Between Agency and Betrayal: Ukrainian Women Refugees and the Double Bind of Deservingnes
UW Ingraham Hall 1155 Observatory Drive, Madison, Wisconsin
UW Center for Russia, East Europe and Central Asia (CREECA) lecture series, Room 206. Coffee/tea and cookies at 3:45 pm.
media release: About the Lecture: How do refugees position themselves within discourses of deservingness, a category whose salience has intensified in migration-sensitive political contexts? Drawing on 40 in-depth Zoom interviews with Ukrainian female refugees in Germany, Popovych finds that refugees’ self-assessed deservingness is shaped by two intersecting dimensions: their perceived moral standing in the host society and within their national community.

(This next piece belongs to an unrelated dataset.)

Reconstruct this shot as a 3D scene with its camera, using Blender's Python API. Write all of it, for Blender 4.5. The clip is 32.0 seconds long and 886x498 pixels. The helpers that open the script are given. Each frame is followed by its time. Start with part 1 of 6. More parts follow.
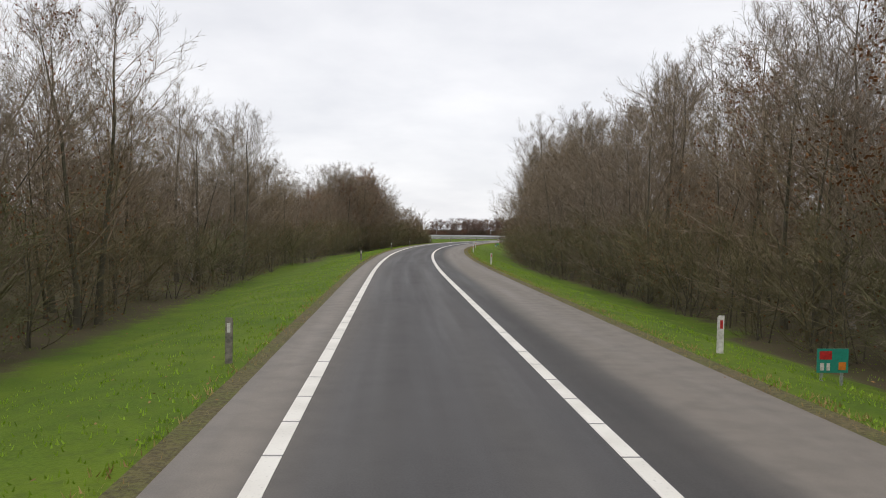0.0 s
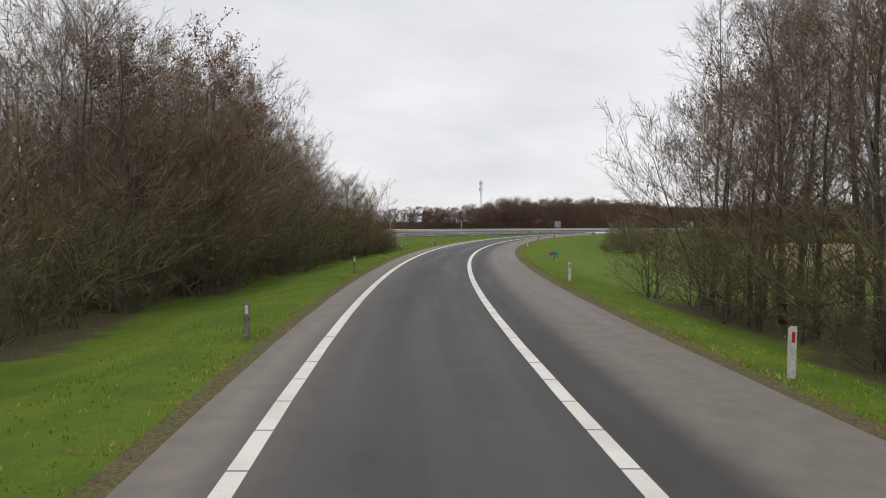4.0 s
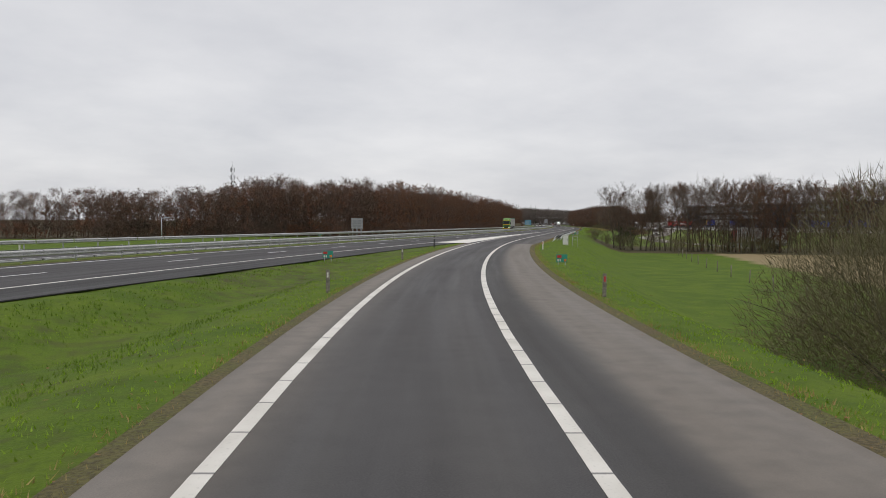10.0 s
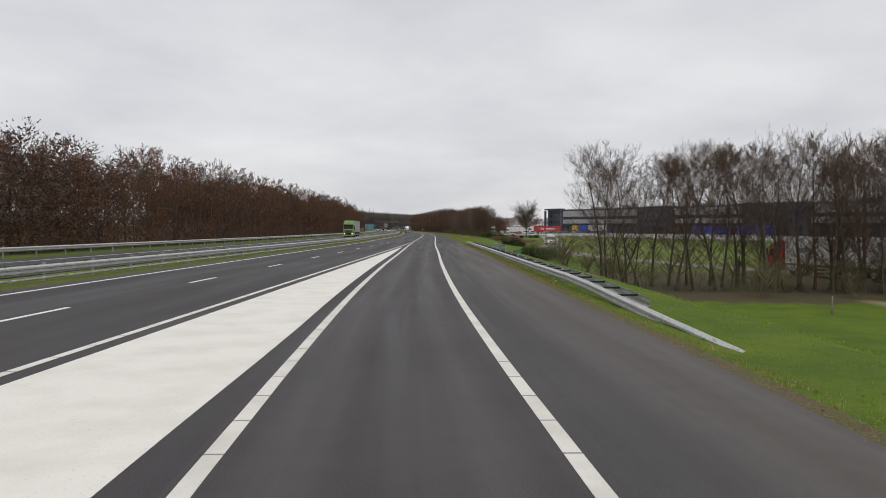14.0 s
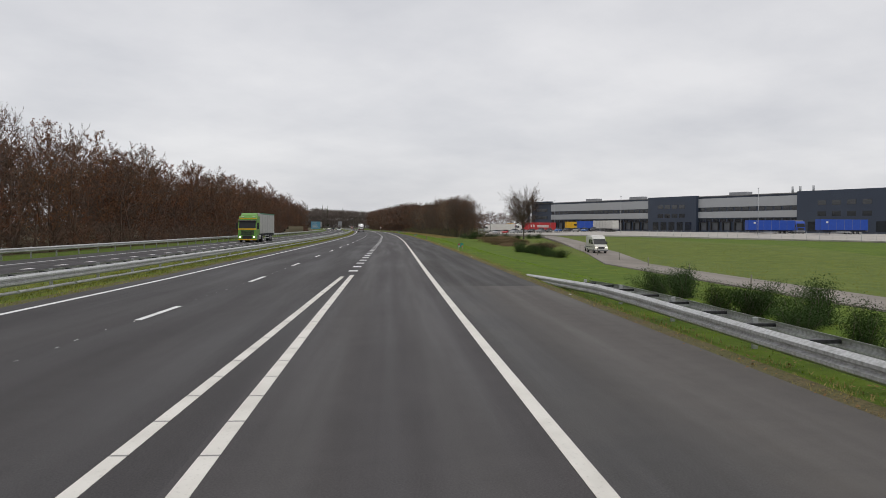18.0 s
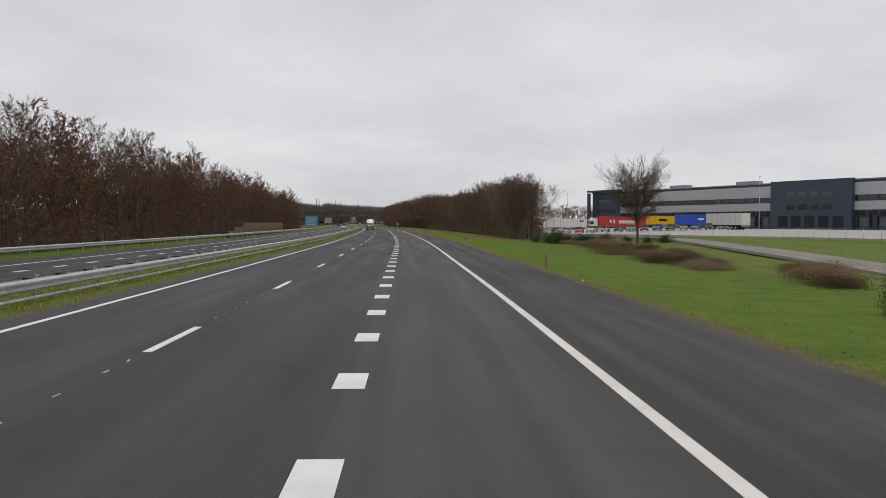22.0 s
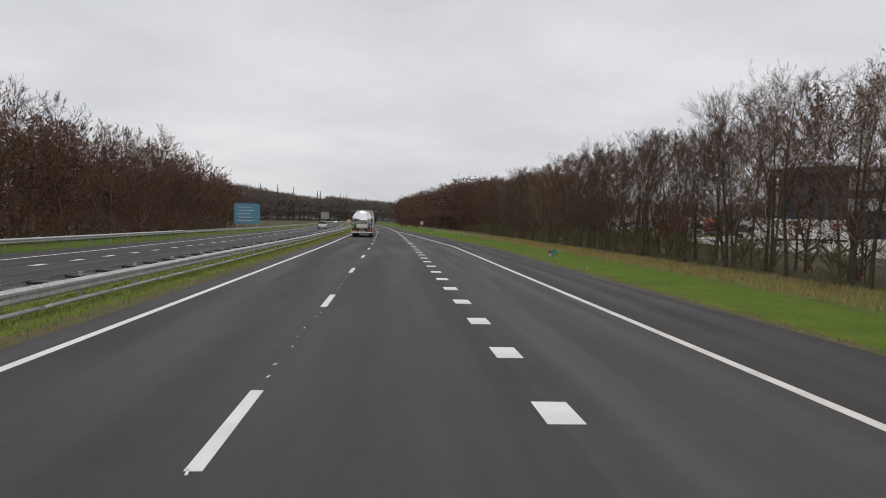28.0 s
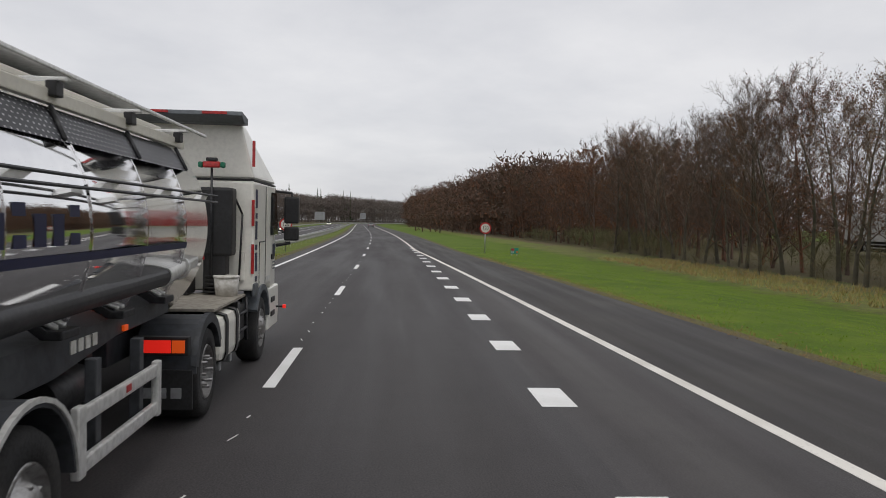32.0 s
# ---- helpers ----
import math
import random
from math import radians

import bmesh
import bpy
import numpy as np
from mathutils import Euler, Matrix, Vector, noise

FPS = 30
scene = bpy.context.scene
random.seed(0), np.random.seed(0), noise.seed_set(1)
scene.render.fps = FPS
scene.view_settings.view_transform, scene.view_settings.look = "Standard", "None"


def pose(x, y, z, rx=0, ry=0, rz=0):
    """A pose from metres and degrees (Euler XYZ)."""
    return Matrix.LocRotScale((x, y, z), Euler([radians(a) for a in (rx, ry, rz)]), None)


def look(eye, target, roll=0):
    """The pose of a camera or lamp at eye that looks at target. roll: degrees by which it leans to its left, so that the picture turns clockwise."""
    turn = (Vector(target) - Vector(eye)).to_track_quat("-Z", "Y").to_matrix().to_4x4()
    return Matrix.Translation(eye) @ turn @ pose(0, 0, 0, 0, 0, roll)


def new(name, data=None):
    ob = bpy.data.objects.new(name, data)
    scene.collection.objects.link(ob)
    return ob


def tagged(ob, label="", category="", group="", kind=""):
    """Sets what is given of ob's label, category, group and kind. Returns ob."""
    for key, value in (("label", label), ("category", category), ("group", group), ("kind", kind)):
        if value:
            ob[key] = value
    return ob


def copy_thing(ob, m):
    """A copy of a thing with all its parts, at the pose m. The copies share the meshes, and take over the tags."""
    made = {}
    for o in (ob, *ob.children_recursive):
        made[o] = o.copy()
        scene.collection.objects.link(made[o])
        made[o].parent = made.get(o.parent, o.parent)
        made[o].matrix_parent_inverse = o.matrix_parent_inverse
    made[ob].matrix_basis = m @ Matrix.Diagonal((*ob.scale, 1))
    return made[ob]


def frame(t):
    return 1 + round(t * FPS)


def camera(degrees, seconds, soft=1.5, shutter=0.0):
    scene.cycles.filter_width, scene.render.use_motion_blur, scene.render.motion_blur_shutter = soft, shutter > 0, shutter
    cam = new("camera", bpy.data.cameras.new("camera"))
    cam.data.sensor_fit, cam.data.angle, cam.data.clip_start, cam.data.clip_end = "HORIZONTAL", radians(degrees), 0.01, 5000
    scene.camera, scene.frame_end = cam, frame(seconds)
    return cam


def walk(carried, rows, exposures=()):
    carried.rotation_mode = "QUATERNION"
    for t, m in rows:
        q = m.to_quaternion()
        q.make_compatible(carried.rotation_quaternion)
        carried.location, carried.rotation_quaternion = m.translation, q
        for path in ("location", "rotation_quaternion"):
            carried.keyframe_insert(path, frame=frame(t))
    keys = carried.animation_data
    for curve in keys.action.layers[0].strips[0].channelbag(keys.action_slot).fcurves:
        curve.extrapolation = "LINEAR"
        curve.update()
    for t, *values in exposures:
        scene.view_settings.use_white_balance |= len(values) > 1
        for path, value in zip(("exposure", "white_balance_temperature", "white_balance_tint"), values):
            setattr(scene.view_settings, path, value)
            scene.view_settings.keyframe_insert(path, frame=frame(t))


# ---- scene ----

About the speaker: Anna Popovych, a Ph.D. candidate in sociology at UW-Madison, is originally from the Kyiv region of Ukraine. She holds a master’s degree in global economy from Kyiv National Economic University (2006) and a master’s degree in global labor from Penn State University (2019). Her dissertation focuses on how ongoing war disrupts and reshapes the system of meanings guiding social action. Her research includes the impact of wartime conditions on reproductive discourse in Ukraine, political attitudes of internally displaced persons from Donbas, and civic-political identities among Ukrainian disabled war veterans.